If you are a young widow, please forget living your life to please the society. Stop living for your relations and friends; start living for you and your children. Life is not about having too much in your bank account, it is about living and being happy with life without losing your relationship with the creator.

Some of those your advisers are there because they want to go on having you whenever they want. It's really sad that women allow themselves to be used by men against their fellow women. The day we learn to start supporting one another, our deliverance comes.

You, “Nwa-ada” that are always called to come and torture your brother's widow; have you sat down to think about your own life? You will always reap the fruits of your labour and even when you fail to reap it; your daughters are going to reap it. What on earth will make you, a woman, accept to be the one to force another woman to drink water from a corpse? You are the one to assist the men who set out to torture the poor woman because of her refusal to sleep with them. You always stood by your brother when he was alive and now that he is gone, the widow and his children mean nothing to you. You should be ashamed of yourself because you are a disgrace to womanhood.

Fellow women, please refuse to get married to a man you know nothing about and have no feelings for simply because tradition says so and that is the only condition for your inheriting your late husband's wealth. I think we are the ones bringing ourselves down because of our gullible nature. You should fight for your rights while the man is alive or choose to forget it at death and work hard to make it. God is the husband of the widows and He will always assist you.

Why should anyone force a woman to shave her hair at the death of her husband? Must this tradition be obeyed? Don't you think women have different ways of mourning their dead husbands? Are you in her bedroom when she cries endlessly at night? Do you stand by her when she looks at his picture with tears in her eyes? Don't you think she should be allowed to mourn him the way she wants to? What if the man had told her never to shave her hair for him at death? Women, please stop being used as agents of evil in the hands of men.

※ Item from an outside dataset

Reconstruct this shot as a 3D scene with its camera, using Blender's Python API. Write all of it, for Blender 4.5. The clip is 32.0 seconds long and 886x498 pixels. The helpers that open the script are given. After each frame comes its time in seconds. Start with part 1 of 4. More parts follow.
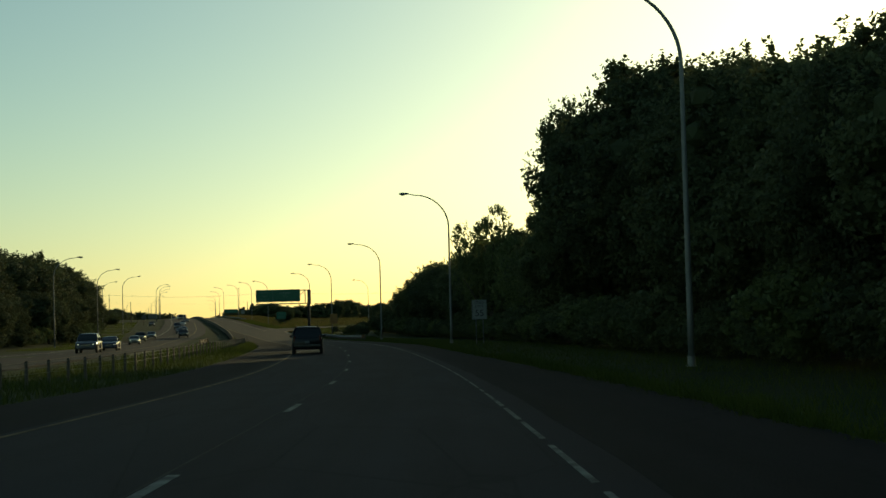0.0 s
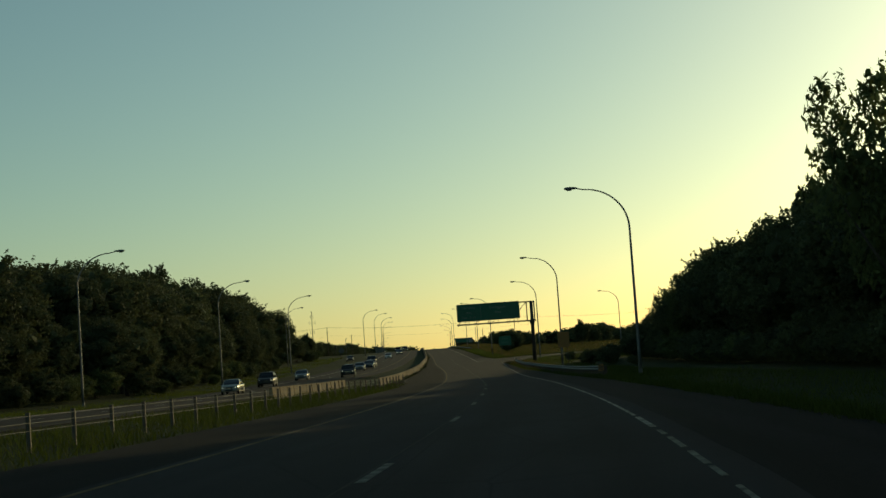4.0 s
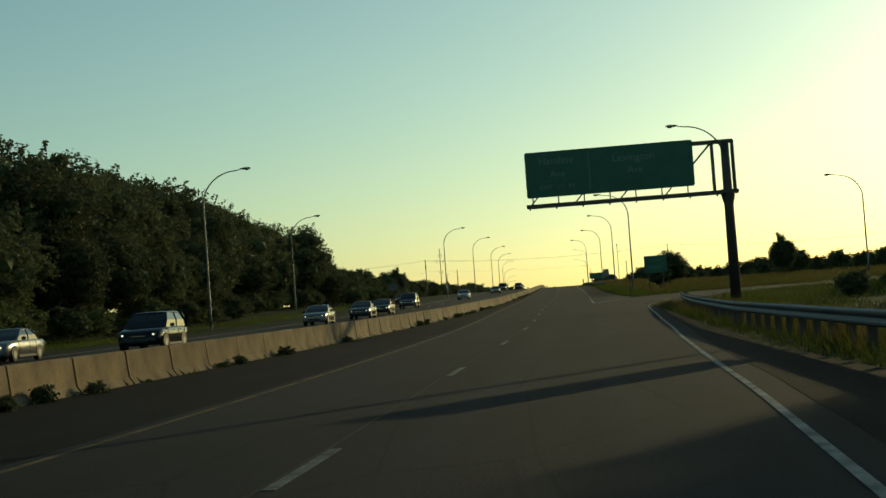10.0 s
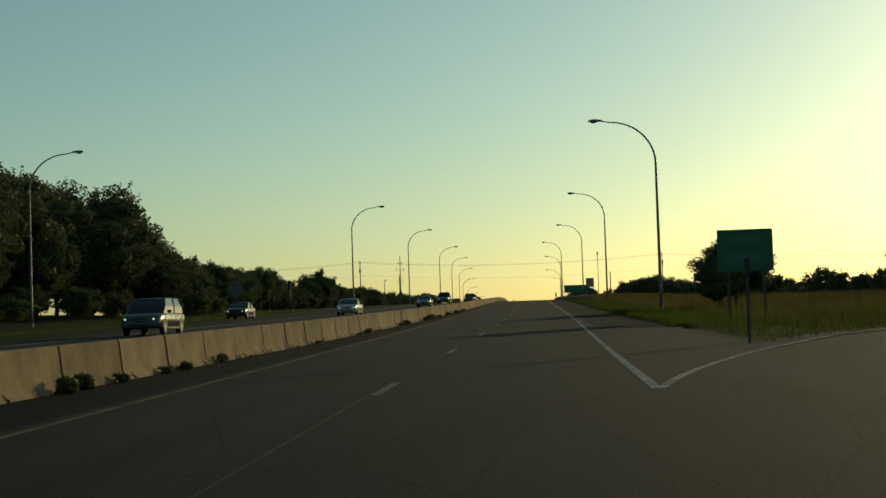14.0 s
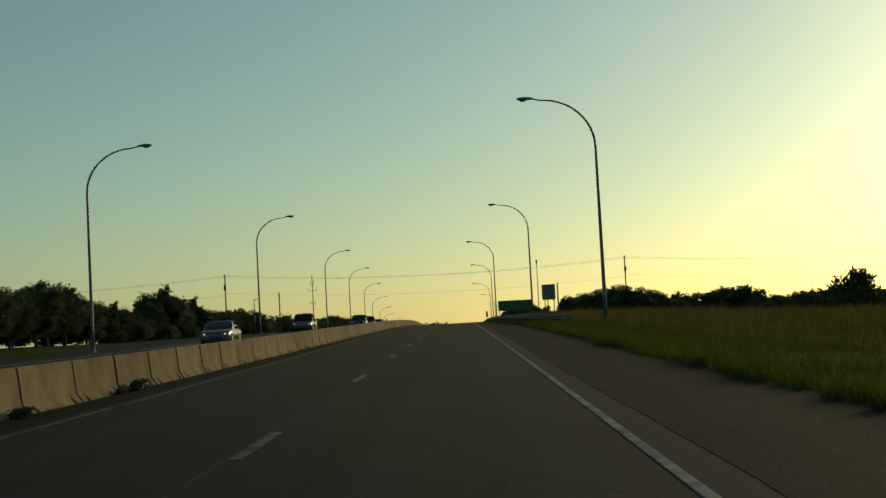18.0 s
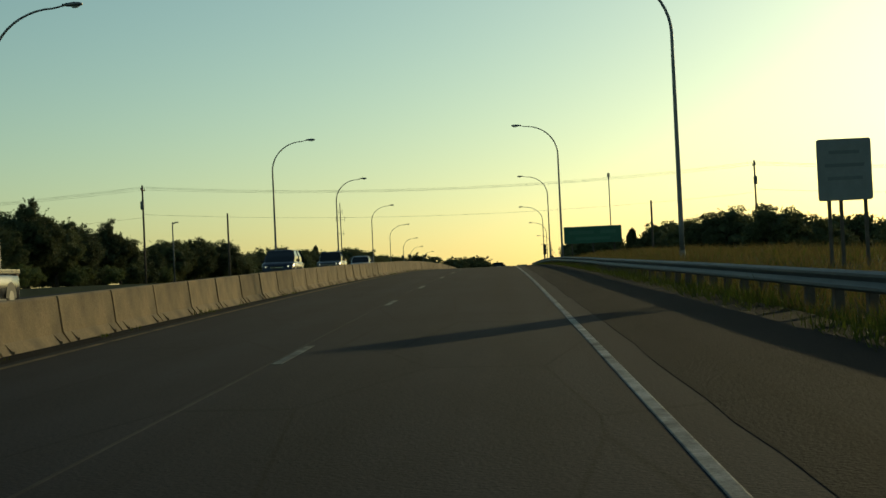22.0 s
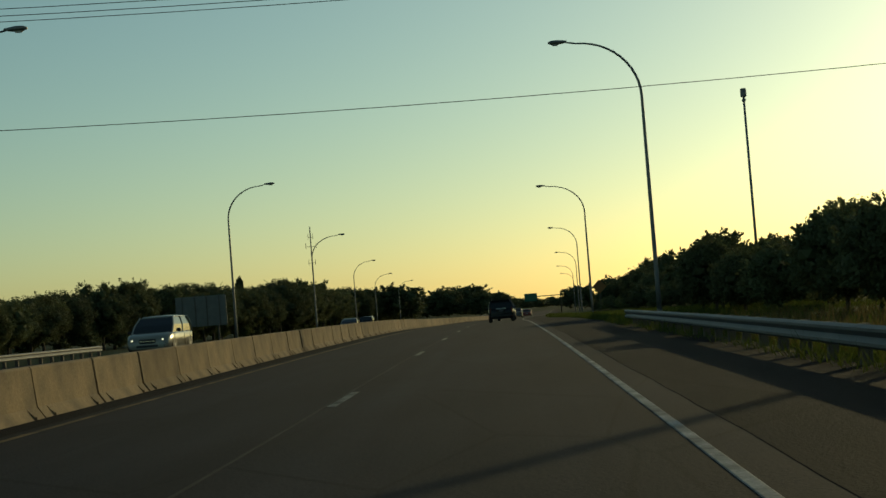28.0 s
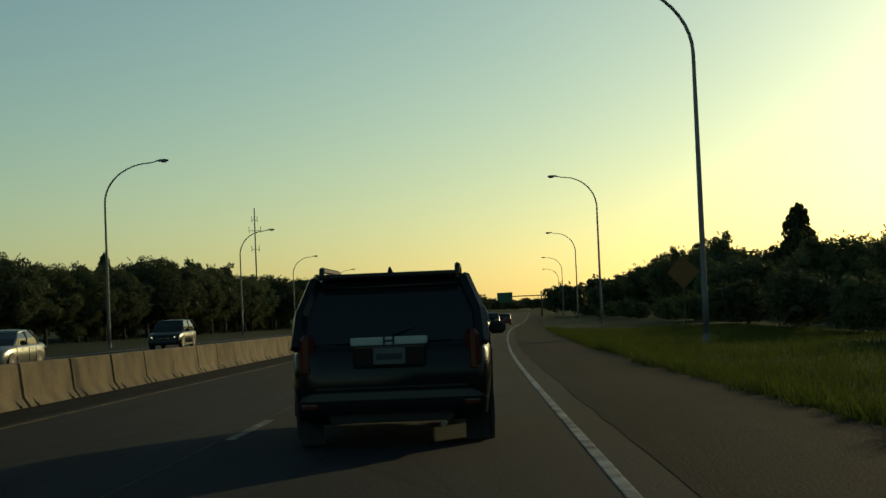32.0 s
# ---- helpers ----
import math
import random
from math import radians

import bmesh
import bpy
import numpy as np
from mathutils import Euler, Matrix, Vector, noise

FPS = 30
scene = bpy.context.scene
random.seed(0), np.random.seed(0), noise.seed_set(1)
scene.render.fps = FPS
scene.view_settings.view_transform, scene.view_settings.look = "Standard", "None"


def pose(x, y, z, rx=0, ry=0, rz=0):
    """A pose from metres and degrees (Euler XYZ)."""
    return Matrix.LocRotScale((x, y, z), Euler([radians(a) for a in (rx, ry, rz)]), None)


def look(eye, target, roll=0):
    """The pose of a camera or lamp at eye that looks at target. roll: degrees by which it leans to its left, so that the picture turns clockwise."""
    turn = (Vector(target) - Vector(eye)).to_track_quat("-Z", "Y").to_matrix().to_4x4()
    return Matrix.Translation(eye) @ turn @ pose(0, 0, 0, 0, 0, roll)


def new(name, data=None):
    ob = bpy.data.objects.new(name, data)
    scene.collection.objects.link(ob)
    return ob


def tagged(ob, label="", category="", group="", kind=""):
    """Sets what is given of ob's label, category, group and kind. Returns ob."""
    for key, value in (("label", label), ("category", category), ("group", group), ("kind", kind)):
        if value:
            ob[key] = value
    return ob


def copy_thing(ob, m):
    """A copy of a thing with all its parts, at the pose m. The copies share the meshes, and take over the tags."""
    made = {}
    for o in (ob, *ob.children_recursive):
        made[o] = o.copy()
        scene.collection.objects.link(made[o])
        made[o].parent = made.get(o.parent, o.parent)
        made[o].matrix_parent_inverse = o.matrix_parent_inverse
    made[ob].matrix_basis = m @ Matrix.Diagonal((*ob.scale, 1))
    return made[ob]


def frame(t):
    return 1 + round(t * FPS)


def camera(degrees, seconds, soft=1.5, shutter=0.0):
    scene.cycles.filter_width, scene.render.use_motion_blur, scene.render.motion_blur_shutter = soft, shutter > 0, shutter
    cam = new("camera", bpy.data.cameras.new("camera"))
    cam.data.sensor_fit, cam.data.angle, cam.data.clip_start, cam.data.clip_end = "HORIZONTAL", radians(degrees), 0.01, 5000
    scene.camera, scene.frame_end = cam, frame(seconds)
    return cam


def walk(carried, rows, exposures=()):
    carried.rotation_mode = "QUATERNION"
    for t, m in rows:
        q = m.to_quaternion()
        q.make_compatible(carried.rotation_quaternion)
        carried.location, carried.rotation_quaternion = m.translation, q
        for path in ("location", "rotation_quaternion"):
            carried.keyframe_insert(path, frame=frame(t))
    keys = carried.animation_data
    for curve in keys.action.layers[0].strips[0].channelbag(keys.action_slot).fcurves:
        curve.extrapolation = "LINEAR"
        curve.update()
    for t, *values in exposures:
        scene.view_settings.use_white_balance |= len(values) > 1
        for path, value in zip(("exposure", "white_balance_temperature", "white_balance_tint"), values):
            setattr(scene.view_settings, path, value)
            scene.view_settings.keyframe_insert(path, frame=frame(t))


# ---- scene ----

Please encourage your husband to do a will now that he is alive. Let him see the need for this and advise him to leave it in the hands of a trusted person/lawyer who has nothing to do with his family members. That administrator of his will should be someone of integrity because a lot of men left their will with people who turned around to deny the existence of such.

Stop parading yourself all over the place as Lolo…, get busy and stat working with your hands. Establish yourself now that he is here with you. If you are already a widow, stop listening to people and their wrong advice. Marriage is for companionship and not just for procreation. Some of these people will even advise you to get yourself a boyfriend who will be keeping you hot and forget about marriage. If that boyfriend is not married, he will someday and by the time you know what is happening, you are past the age of marriage.

Stop the style of moving from one man's room to the other. Widowhood shouldn't bring disgrace to your name and to your children. Make good use of it and look for something useful to do with your life. Refuse to accept that it is over with you because your man is gone. I am a single mother who is raising four grown-up children alone and I have no regrets whatsoever because God is God. If He has been there for me, He will always show up on your behalf. I am talking, not just to the widows, but to every single mother reading this. You are not a second-class citizen of Nigeria because your husband is gone. You are still the best and you must learn to walk with your shoulders high.

Don't lose your self-esteem because you are a widow or divorced parent. People can only look down on you the moment you begin to misbehave and live your life aimlessly. Whatever you call yourself is what others will call you. You must put in your best to make your late husband happy. You must not allow your children to hide their faces in shame whenever your name is called.

Never make the mistake of allowing your children see you in tears, except they are grown. You may not know, but whenever they see you in tears, some strange feelings go on in their inner man. They either grow up with vengeance in their hearts and if they are children, it affects their future. They know what you are going through and I pray they grow up to become your sources of consolation and strength. I also pray that you live to enjoy the fruits of your labour in those children. Just make sure you raise them up the right way and the way of God.

Arise woman and make yourself a heroine to your children. Other women are also watching you and you have suddenly become their source of strength and inspiration; you can't afford to fail them. Nigerian women are strong and you are no exception!!!